Graham Shadwell

Personal information
- Nationality: British (English)
- Born: 22 July 1975 (age 50)

Sport
- Club: Cooper Avon

Medal record
Representing England
World Outdoor Championships
| Bronze medal – third place | 2008 Christchurch | Men's fours |
| Bronze medal – third place | 2012 Adelaide | Men's Pairs |
Commonwealth Games
| Bronze medal – third place | 2010 Delhi | Men's Triples |
Atlantic Bowls Championships
| Silver medal – second place | 2009 Johannesburg | triples |
| Silver medal – second place | 2009 Johannesburg | fours |
| Gold medal – first place | 2011 Paphos | triples |
| Bronze medal – third place | 2015 Paphos | pairs |

= Graham Shadwell =

British lawn bowler

Graham Anthony George Shadwell (born 1975) is an English international bowls player.

== Bowls career ==
Shadwell won the 1999 national junior singles defeating Robert Newman in the final.

Shadwell won two bronze medals at consecutive World Outdoor Championships in 2008 in the fours with Mark Bantock, Stephen Farish and Robert Newman and in 2012 in the pairs with Jamie Chestney.

In between the two World Championships he won another bronze medal in the triples with Bantock and Newman at the lawn bowls competition at the 2010 Commonwealth Games.

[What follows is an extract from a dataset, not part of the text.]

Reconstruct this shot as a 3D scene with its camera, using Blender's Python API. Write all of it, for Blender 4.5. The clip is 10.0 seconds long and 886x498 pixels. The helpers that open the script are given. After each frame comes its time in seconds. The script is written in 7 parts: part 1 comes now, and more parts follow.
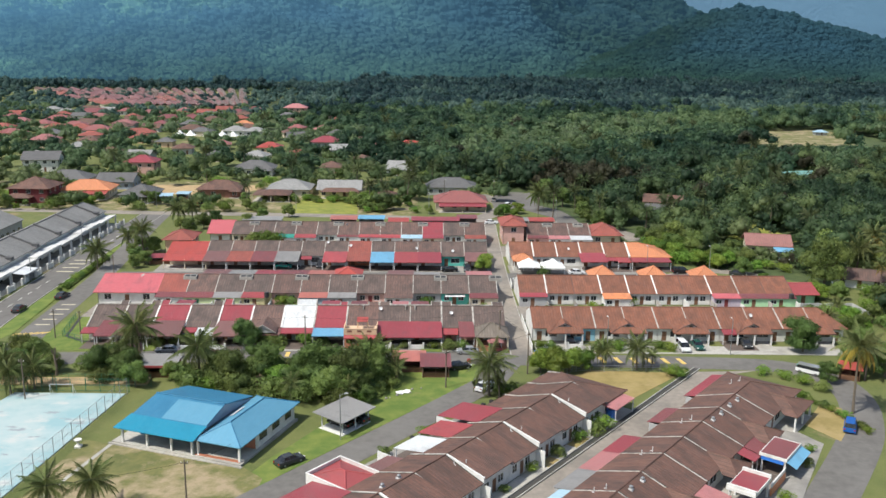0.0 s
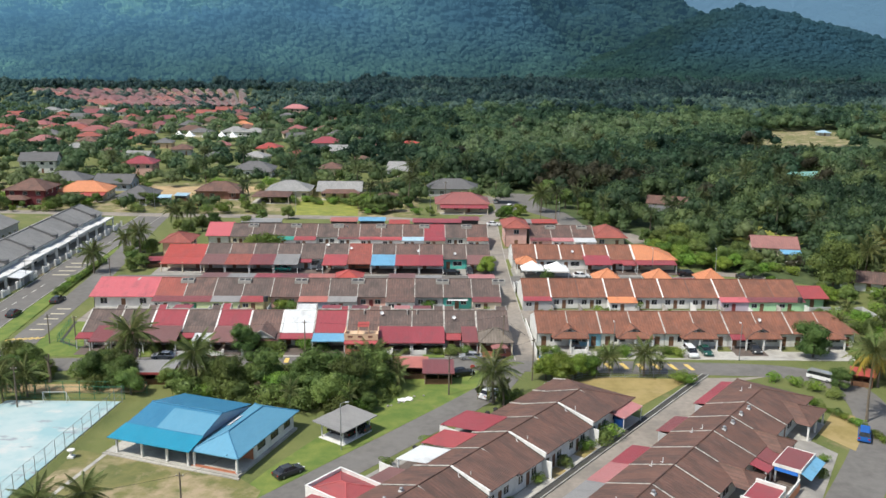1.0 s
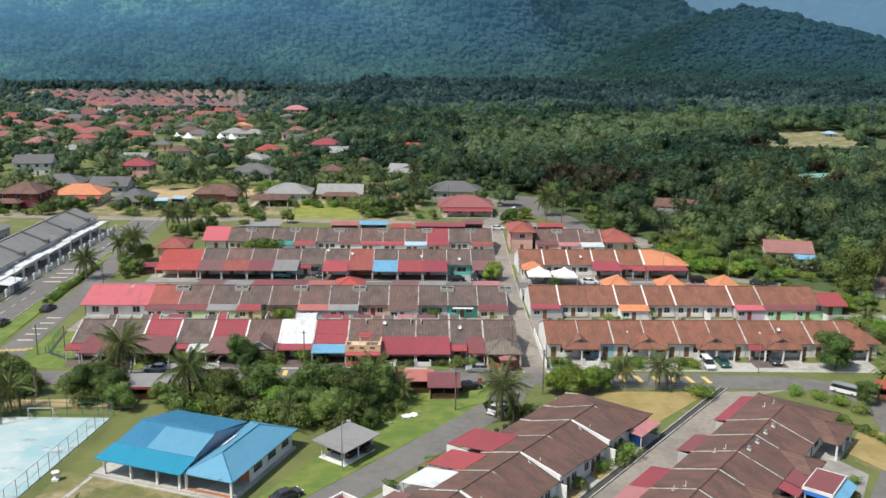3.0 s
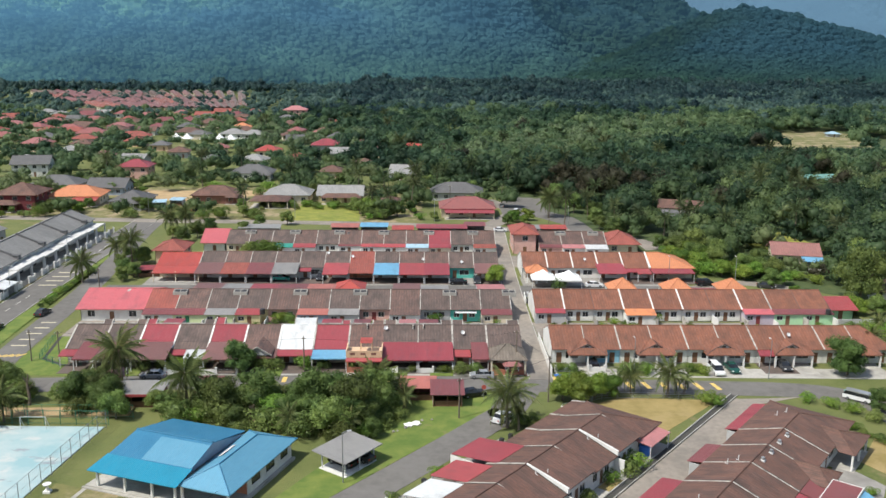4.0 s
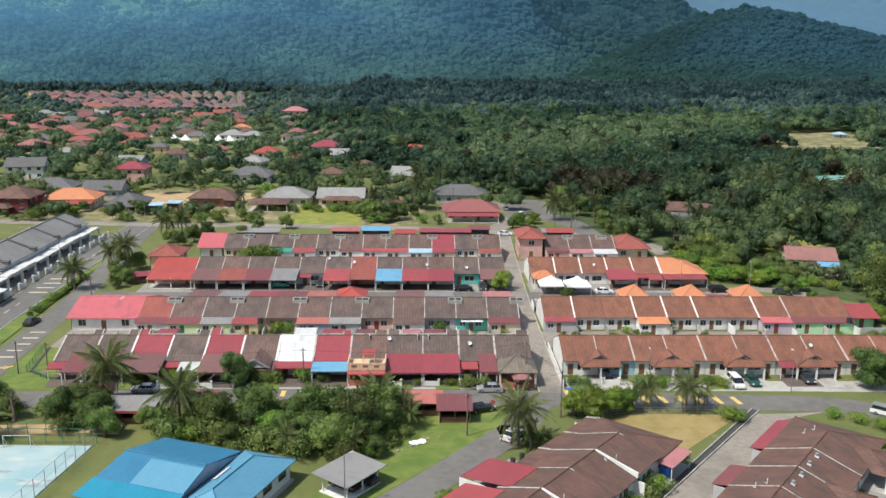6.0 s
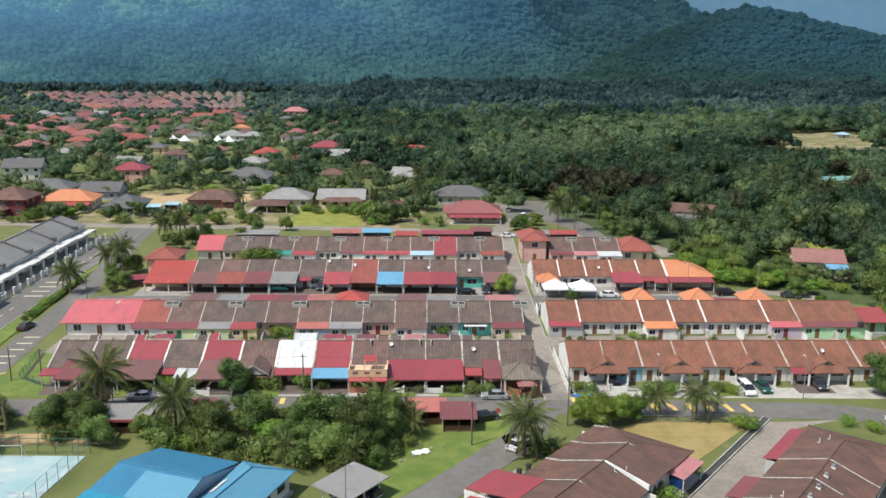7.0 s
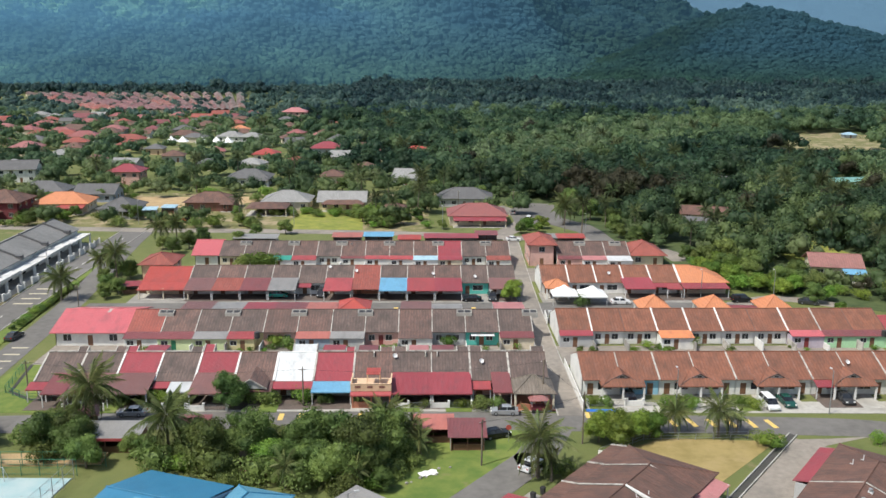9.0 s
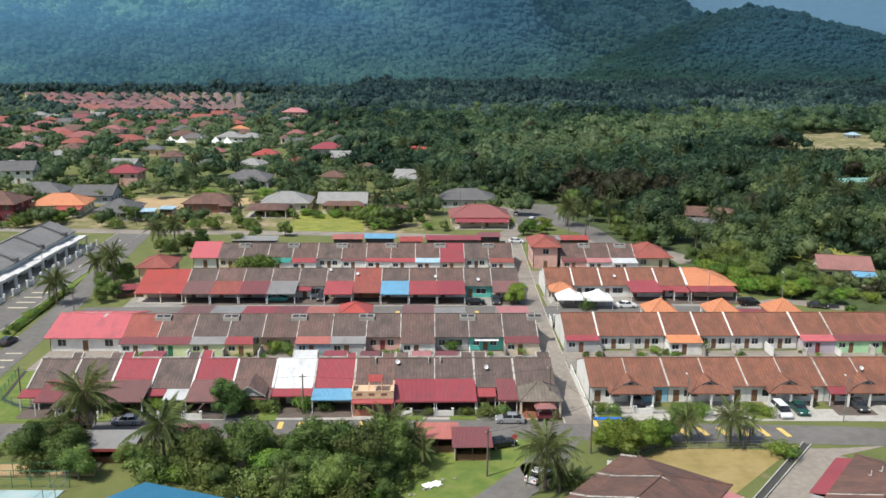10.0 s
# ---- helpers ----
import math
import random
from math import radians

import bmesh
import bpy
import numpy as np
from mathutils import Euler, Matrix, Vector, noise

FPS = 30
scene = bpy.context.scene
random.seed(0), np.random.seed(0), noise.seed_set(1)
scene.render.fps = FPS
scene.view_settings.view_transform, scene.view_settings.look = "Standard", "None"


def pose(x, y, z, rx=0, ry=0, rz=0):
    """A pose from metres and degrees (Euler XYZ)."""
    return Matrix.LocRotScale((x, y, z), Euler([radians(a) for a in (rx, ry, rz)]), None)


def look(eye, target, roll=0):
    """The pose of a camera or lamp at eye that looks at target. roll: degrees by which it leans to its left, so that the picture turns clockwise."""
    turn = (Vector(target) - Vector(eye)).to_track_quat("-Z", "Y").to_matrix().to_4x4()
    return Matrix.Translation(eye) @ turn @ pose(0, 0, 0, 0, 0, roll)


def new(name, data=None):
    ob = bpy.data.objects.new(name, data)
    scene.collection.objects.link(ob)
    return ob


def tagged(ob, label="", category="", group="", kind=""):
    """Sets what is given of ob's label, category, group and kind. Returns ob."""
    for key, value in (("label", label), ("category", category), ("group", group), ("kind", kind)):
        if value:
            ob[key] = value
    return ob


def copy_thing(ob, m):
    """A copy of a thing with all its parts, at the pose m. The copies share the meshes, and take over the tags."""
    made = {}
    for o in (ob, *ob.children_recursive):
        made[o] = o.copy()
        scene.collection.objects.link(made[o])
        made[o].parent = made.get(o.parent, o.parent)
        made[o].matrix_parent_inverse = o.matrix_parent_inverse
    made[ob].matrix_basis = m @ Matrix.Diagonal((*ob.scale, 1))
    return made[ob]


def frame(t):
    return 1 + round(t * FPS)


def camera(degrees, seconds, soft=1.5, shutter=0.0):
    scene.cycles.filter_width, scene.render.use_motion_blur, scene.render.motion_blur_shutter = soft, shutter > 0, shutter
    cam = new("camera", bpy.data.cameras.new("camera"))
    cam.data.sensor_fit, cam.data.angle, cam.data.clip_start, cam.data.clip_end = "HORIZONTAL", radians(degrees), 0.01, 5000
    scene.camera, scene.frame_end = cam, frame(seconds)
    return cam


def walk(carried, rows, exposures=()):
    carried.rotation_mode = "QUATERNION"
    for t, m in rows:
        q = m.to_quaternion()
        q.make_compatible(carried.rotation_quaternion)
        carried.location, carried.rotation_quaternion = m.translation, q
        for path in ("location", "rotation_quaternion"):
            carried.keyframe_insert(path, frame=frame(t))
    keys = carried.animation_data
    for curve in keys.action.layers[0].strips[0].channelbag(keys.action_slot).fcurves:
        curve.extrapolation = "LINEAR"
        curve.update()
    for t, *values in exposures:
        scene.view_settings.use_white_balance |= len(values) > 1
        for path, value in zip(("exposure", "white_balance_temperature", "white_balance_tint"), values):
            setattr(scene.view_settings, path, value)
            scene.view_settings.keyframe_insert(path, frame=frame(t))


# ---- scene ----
# Camera: a drone gliding forward over the estate, sinking slightly
PATH = [
    (0.0, (-0.395, 2.902, 58.098), (2.033, 100.219, 35.218), 0.66),
    (2.0, (-1.158, 10.182, 57.547), (1.236, 107.528, 34.783), 0.60),
    (4.0, (-1.960, 17.464, 56.988), (0.404, 114.833, 34.324), 0.54),
    (6.0, (-2.802, 24.747, 56.422), (-0.463, 122.136, 33.839), 0.47),
    (8.0, (-3.684, 32.031, 55.849), (-1.366, 129.435, 33.330), 0.40),
    (10.0, (-4.606, 39.317, 55.268), (-2.303, 136.732, 32.797), 0.33),
]
cam = camera(54.0, 10.0)
walk(cam, [(t, look(eye, target, roll)) for t, eye, target, roll in PATH], exposures=[(0.0, 0.12), (10.0, 0.12)])

# World and sun
SUN_AZ = radians(238.0)      # compass bearing of the sun, clockwise from +y
SUN_EL = radians(56.0)
world = bpy.data.worlds.new("sky")
scene.world = world
world.use_nodes = True
wn, wl = world.node_tree.nodes, world.node_tree.links
sky = wn.new("ShaderNodeTexSky")
sky.sky_type = "NISHITA"
sky.sun_disc = False
sky.sun_elevation, sky.sun_rotation = SUN_EL, SUN_AZ
sky.air_density, sky.dust_density = 1.3, 2.0
wl.new(sky.outputs["Color"], wn["Background"].inputs["Color"])
wn["Background"].inputs["Strength"].default_value = 0.125
sun_data = bpy.data.lights.new("sun", "SUN")
sun_data.energy, sun_data.angle, sun_data.color = 4.3, radians(0.6), (0.985, 0.958, 0.875)
sun = new("sun", sun_data)
to_sun = Vector((math.sin(SUN_AZ) * math.cos(SUN_EL), math.cos(SUN_AZ) * math.cos(SUN_EL), math.sin(SUN_EL)))
sun.matrix_world = look(to_sun * 400, (0, 0, 0))

# ---------------------------------------------------------------- materials
MATS = {}


def nodes_of(name):
    m = bpy.data.materials.new(name)
    m.use_nodes = True
    n, l = m.node_tree.nodes, m.node_tree.links
    return m, n, l, n["Principled BSDF"]


def mixed(n, l, fac, a, b, kind="MIX"):
    """A colour mix node; a and b are sockets or colours."""
    x = n.new("ShaderNodeMix")
    x.data_type, x.blend_type = "RGBA", kind
    for k, v in ((0, fac), (6, a), (7, b)):
        if hasattr(v, "is_output"):
            l.new(v, x.inputs[k])
        else:
            x.inputs[k].default_value = v if k == 0 else (*v[:3], 1)
    return x.outputs[2]


def ramp(n, l, fac, lo, hi):
    r = n.new("ShaderNodeMapRange")
    r.inputs["From Min"].default_value, r.inputs["From Max"].default_value = lo, hi
    l.new(fac, r.inputs["Value"])
    return r.outputs["Result"]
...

In 2009 he won the triples and fours silver medals at the Atlantic Bowls Championships and in 2011 he won the triples gold medal at the Atlantic Bowls Championships. In 2015 he won the pairs bronze medal at the Atlantic Championships.

In 2004 & 2008, he won the Hong Kong International Bowls Classic pairs titles with Mark Walton. He was selected to represent England at the 2016 World Outdoor Bowls Championship but had to pull out and has won the English Indoor Bowling Association's Champion of Champions title twice.